Events
The events table is a non-destructive, unfiltered, zero-assumption transformation of raw events data. This means that the row count by date will exactly match the row count for each corresponding date shard of the source events data.
Partitioning
The output events table is date-partitioned, which permits optimized date queries from downstream systems, is easy to work with for humans or agents and fits well within BigQuery's limits on table partitions.
If you have installed using the events_external template, the output table is hive-partitioned on the partition_date DATE column. This means that partition_date should be used in the WHERE clause of subsequent filtering statements.
The events_partitioned template will result in a date-partitioned Native Table in BigQuery, partitioned on the event_date DATE column, which should be used in subsequent WHERE clause filters.
Schema
The output schema is composed of existing and converted columns from the source data, restructured columns, as well as additional data and metadata columns.
Augmentation
In addition to the event_count, event_param and user_property STRUCT columns, the following additional fields are added to support downstream modelling.
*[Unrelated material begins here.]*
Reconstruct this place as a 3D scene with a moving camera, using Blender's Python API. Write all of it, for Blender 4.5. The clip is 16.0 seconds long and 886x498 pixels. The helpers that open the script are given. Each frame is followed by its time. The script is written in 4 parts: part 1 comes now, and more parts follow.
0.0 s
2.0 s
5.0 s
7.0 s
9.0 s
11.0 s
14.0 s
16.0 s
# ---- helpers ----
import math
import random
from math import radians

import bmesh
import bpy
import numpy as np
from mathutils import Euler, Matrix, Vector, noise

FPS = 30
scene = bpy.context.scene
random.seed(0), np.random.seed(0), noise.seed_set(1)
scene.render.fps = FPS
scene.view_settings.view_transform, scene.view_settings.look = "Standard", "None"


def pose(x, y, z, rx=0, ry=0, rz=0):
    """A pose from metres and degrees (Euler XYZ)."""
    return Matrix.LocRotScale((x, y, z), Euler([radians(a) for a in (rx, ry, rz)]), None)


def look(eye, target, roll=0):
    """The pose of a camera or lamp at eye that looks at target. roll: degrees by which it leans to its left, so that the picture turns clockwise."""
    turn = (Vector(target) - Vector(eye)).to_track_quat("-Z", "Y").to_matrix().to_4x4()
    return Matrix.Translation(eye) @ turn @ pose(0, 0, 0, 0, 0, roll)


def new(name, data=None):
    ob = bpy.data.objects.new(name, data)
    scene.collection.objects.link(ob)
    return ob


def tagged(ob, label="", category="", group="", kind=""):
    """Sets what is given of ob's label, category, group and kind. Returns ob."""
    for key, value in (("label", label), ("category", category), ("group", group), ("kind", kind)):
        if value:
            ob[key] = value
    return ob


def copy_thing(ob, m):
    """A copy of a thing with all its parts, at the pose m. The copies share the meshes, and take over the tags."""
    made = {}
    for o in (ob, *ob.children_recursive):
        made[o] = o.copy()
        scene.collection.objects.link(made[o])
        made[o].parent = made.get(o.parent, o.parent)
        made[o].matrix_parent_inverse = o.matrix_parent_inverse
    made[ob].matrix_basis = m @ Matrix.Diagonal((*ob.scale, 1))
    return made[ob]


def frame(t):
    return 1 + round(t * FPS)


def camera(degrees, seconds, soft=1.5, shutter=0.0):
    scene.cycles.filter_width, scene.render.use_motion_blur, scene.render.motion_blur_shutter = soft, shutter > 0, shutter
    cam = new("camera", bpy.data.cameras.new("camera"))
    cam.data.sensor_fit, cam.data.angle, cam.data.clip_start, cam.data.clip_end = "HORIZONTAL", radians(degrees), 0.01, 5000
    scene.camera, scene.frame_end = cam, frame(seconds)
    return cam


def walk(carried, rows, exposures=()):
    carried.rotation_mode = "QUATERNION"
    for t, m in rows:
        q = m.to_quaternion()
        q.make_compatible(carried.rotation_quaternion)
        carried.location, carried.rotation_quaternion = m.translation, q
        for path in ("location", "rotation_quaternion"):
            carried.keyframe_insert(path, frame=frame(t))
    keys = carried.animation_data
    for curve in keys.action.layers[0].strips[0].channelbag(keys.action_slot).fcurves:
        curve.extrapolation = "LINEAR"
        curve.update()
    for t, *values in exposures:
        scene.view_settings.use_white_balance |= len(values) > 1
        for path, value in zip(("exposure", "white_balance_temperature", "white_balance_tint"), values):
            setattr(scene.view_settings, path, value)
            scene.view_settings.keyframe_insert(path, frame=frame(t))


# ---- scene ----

SQL definitions are included in the SQL Definitions section.
Metadata
| Column | Data Type | Description |
|---|---|---|
event_id | STRING | Unique id identifying each event |
ga_session_id | STRING | Extracted from ga_session_id event_params, corresponding to the timestamp of the event start |
ga4_dataset_id | STRING | The dataset_id (project_id.dataset_name) of the GA4 property |
session_id | STRING | Session id derived from a combination of stream_id, user_pseudo_id and ga_session_id |
Consent
| Column | Data Type | Description |
|---|---|---|
ga_session_id_is_null | BOOL | Flag whether the ga_session_id is null |
user_pseudo_id_is_null | BOOL | Flag whether the user_pseudo_id is null |
consent_status | STRING | Consent status for each event |
Localization
The IANA tz database timezone in which each event occurred is derived from the geo.country, geo.region and geo.city columns. This supports offsetting the actual observed timestamps to compute the precise local time-of-day that an event occurred, for more accurate user journey time-delta metric modelling.
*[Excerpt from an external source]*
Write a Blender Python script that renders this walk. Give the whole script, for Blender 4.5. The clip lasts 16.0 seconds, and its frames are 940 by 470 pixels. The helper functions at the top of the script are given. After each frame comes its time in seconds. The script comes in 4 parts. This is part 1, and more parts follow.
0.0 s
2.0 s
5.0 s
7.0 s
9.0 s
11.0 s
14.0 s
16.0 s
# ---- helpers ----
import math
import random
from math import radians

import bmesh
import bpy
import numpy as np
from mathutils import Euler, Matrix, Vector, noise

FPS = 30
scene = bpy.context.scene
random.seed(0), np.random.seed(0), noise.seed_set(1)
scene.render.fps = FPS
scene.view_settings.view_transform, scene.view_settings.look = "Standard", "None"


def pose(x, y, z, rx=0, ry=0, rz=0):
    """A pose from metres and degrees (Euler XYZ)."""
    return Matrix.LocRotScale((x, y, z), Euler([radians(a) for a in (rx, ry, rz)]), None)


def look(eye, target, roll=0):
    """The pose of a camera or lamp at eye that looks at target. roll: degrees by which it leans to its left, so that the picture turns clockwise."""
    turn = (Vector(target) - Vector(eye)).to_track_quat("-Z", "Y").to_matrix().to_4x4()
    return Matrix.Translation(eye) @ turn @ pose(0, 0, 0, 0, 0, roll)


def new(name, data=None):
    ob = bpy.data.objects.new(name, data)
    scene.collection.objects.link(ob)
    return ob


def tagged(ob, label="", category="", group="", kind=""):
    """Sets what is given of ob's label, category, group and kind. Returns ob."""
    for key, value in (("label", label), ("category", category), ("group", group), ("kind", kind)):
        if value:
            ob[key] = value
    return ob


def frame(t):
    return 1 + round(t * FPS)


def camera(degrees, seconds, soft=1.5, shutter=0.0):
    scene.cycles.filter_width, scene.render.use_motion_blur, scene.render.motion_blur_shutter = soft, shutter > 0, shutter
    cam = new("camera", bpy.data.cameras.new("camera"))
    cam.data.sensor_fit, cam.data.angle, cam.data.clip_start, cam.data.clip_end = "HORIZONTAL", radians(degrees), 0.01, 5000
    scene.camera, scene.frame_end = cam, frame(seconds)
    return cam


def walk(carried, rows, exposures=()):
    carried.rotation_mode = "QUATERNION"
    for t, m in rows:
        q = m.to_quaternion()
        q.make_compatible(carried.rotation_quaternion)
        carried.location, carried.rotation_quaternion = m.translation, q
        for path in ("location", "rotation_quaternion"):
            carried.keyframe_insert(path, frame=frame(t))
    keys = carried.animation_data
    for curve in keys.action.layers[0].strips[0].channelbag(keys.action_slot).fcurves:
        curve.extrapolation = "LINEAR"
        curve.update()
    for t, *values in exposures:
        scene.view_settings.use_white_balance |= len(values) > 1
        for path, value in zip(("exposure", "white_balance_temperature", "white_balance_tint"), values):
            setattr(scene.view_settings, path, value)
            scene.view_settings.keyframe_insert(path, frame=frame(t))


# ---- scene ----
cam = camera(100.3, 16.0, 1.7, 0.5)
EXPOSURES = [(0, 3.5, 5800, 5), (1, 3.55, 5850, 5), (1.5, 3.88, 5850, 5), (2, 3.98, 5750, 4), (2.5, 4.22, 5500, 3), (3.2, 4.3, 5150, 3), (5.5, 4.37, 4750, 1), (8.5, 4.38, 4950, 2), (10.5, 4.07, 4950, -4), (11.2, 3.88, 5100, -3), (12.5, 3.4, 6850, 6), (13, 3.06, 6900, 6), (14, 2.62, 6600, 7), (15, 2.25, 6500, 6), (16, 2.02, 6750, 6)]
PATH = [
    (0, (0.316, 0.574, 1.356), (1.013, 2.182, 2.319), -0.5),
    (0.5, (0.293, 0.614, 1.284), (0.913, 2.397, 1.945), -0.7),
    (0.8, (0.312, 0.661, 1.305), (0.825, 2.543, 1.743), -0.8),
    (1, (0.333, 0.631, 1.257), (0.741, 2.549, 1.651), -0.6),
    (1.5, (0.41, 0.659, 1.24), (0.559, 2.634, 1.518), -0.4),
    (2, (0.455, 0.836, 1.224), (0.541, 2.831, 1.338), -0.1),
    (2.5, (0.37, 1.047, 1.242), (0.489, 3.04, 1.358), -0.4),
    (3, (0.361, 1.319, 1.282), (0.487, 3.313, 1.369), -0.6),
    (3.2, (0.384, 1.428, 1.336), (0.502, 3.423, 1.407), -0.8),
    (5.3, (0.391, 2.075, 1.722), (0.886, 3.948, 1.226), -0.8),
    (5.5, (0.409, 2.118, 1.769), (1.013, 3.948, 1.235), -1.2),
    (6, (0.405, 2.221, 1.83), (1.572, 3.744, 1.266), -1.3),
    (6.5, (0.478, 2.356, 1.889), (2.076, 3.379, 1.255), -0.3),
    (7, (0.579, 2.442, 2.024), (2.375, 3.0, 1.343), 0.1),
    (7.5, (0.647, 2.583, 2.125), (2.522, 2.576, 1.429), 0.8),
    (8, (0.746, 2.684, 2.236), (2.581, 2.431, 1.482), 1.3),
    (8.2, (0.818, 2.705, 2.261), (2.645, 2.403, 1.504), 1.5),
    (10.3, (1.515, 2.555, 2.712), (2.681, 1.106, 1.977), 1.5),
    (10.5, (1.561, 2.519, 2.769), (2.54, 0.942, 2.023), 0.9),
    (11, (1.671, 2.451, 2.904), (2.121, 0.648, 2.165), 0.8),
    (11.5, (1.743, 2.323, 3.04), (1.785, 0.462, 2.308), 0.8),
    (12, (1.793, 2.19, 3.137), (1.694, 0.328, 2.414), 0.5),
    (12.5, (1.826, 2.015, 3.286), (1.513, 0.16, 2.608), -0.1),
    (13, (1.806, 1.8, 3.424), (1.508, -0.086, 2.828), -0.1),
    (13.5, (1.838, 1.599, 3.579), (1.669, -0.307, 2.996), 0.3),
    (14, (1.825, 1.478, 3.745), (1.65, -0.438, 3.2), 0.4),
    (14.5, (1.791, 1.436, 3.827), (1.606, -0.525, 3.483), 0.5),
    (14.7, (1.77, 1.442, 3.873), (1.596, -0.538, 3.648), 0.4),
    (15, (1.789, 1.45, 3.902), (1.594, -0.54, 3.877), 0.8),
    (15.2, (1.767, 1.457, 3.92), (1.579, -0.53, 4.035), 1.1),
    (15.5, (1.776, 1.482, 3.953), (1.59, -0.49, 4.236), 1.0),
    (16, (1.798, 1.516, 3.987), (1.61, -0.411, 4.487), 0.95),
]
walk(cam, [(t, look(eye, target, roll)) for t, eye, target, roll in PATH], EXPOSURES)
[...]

| Column | Field Path | Data Type | Description |
|---|---|---|---|
local | local.timezone_id | STRING | Timezone ID (e.g. Europe/Madrid) |
local | local.timezone_name | STRING | Timezone name (e.g. Central European Standard Time) |
local | local.country_code | STRING | ISO 3166-1 two-letter country code |
local | local.timezone_source | STRING | city, region or country depending on the matching level of the geo fields |
local | local.latitude | STRING | Latitude of the identified location |
local | local.longitude | STRING | Longitude of the identified location |
local | local.event_date | DATE | Locally-adjusted event_date column |
local | local.event_timestamp | DATE | Locally-adjusted event_timestamp column |
local | local.event_previous_timestamp | DATE | Locally-adjusted event_previous_timestamp column |
local | local.user_first_touch_timestamp | DATE | Locally-adjusted user_first_touch_timestamp column |
Approximate latitude and longitude is also included for versatile mapping applications.
SQL Definitions
Default Configuration
The default configurations for web and app streams are aligned to the Automatically Collected Events documentation. Additional detected values will also be automatically reflected in the output schema.
These default values can be excluded upon installation by setting the include_default_events and/or include_default_event_params BOOL options to false.
Metadata
Column Descriptions
Note that the events table does not contain column descriptions. This is intentional, as Decode GA4 builds a foundation model which will require subsequent transformation in order to improve downstream analytics performance and agentic understanding.
Since column names do not propagate automatically in subsequent transformation steps, the recommended approach is to add column names to the final analytics/agent-ready downstream tables only, which then act as valuable context for users, BI tools, Semantic Layers, Agents or MCPs.
The input schema and descriptions should be provided as context to the LLM which is writing the column descriptions, however human verification before publication is always advised.